Was Roger behind all this? Mei couldn’t stop the shudder that moved through her just thinking about that man. Her mother didn’t know the half of what Roger had done to her.
“Why didn’t you tell us as soon as it happened?”
“You were on a plane,” Remy said. “And then you’d be on assignment. Until I had a solid lead worth you flying all the way back, I was going to hold off.”
“Sit on it.”
“Before I had the chance to realize that might have been a bad idea” —at least she had the decency to look chastised— “I realized our system had been compromised.”
Daire set his hand on her shoulder. Again. A wave of nausea moved through her that had nothing to do with Daire. Again she backed up. Hating herself for the weakness even while she retreated. “You need to stop touching me.”
“Okay.” He lifted both hands, palms out. “I’m sorry.”
She had to call her mother and find out if Roger ordered Ben’s abduction. Not the first time. She’d have to loop in Remy, Grant, and Daire. Otherwise they’d be looking for information Mei already had.
Mei scrubbed her hands down her face. “So you have a lead for us?”

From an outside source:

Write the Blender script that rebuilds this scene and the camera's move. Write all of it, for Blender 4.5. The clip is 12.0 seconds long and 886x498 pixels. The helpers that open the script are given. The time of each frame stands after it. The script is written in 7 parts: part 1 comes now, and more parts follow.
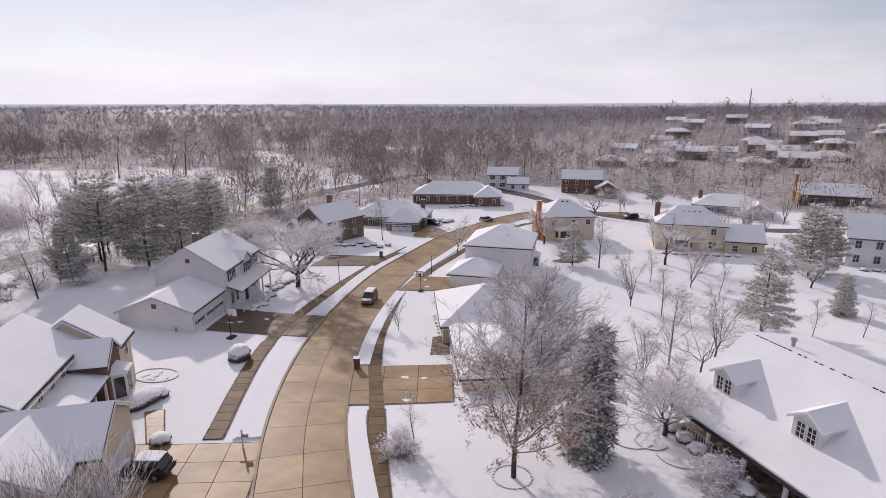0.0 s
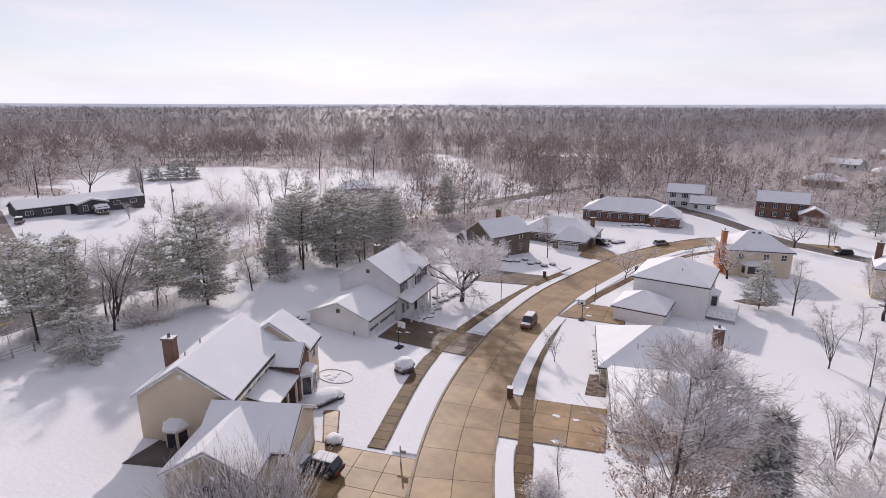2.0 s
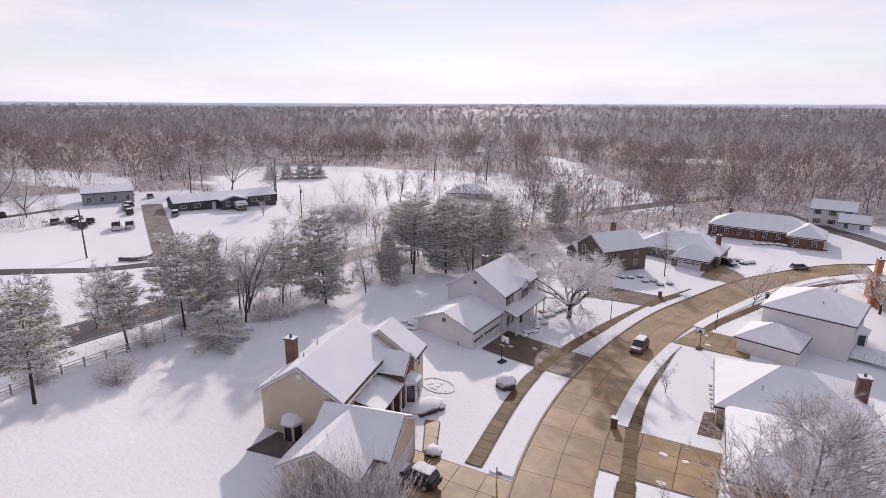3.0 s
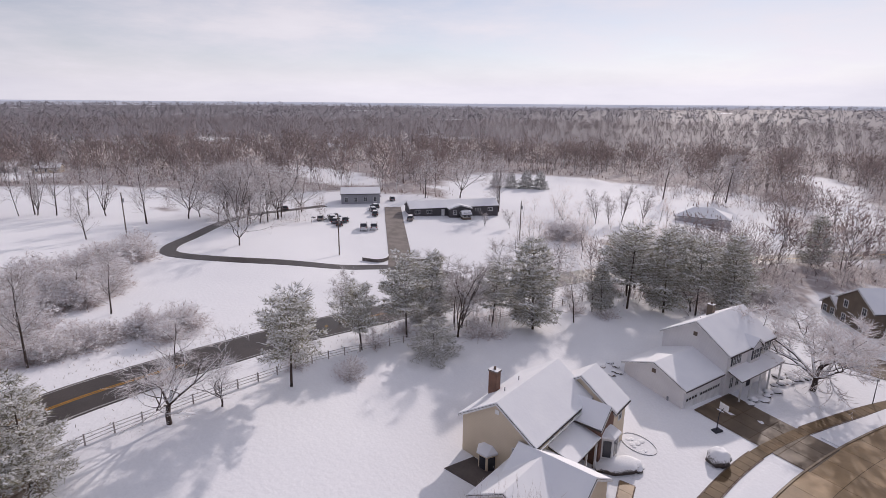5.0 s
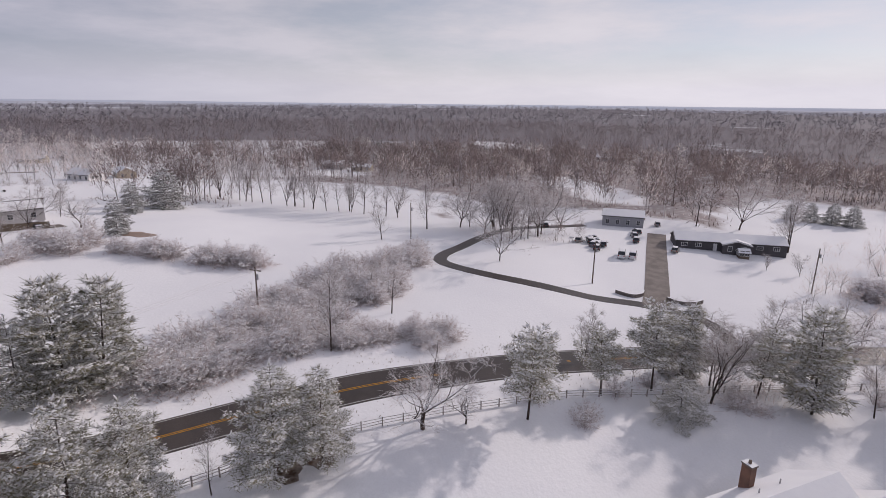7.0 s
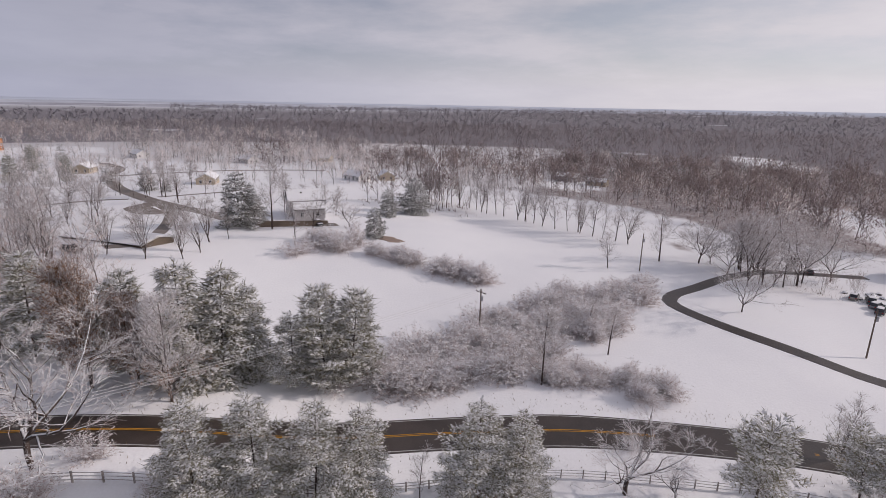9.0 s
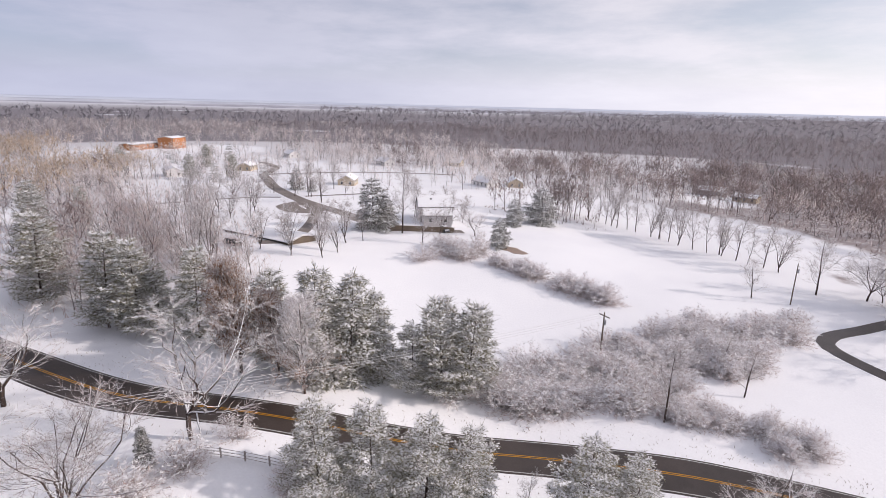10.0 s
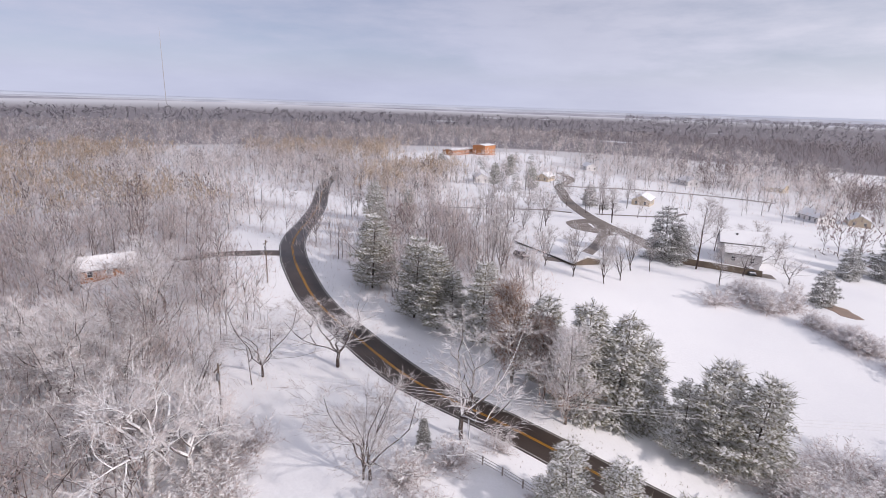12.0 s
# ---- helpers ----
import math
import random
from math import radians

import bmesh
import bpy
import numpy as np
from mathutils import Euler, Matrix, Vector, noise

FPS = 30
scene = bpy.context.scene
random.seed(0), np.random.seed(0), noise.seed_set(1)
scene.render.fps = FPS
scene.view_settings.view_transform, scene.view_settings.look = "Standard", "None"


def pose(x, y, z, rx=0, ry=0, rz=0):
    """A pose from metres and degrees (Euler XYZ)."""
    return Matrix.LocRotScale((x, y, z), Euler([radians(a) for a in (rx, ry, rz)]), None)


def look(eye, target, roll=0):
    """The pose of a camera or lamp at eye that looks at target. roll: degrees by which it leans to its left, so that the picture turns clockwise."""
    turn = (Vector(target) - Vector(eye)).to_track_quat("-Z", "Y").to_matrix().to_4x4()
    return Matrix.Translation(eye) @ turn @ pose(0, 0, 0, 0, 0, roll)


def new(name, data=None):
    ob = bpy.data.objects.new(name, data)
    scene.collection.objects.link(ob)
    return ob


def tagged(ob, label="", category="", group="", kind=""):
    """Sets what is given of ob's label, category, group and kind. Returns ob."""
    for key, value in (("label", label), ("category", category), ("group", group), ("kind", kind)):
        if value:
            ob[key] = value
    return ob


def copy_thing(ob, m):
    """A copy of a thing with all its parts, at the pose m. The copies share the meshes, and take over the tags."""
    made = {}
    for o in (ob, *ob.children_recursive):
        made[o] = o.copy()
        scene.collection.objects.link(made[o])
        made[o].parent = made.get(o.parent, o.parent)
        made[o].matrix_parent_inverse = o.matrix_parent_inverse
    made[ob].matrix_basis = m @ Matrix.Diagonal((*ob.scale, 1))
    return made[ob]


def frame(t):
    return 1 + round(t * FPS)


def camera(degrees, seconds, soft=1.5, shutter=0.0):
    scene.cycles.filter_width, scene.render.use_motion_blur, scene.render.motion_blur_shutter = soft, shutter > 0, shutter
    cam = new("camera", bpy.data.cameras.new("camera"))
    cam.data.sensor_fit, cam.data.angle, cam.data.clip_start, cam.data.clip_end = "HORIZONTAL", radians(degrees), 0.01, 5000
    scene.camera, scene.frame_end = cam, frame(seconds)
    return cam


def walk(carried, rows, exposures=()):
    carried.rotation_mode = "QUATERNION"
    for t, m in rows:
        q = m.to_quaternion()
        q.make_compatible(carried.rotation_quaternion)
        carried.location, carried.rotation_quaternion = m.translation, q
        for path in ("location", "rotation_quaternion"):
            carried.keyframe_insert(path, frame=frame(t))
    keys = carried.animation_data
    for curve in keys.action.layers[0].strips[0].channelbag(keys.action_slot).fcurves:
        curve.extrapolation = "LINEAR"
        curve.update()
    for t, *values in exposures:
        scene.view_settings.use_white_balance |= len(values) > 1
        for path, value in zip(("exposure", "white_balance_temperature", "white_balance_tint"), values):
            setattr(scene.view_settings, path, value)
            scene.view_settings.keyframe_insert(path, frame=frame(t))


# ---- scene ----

“We’ll get to that.” Remy swung her backpack off and unzipped it. She handed a new phone to each of them, then a bundle of bills secured by a rubber band. “The phones are clean. Unregistered. All of them are loaded. You’re good for a while before you have to buy more minutes. Did you ditch your old phones?”
It was part of the protocol on pineapple slush that they toss all electronic devices. Still, the question had to be asked. Mei nodded last. She looked at Dauntless, who laid down. He seemed completely at rest. His master was safe as far as he knew, he just wasn’t here. Meanwhile, Ben was—who knows where—probably being tortured. Dauntless didn’t know enough to realize he should be alert.
Mei shut her eyes. Heard the beep of machines, felt the prick of a needle in her arm. She’d been strapped down, unable to move. She could still feel the knife. Kidnapped, just like Ben.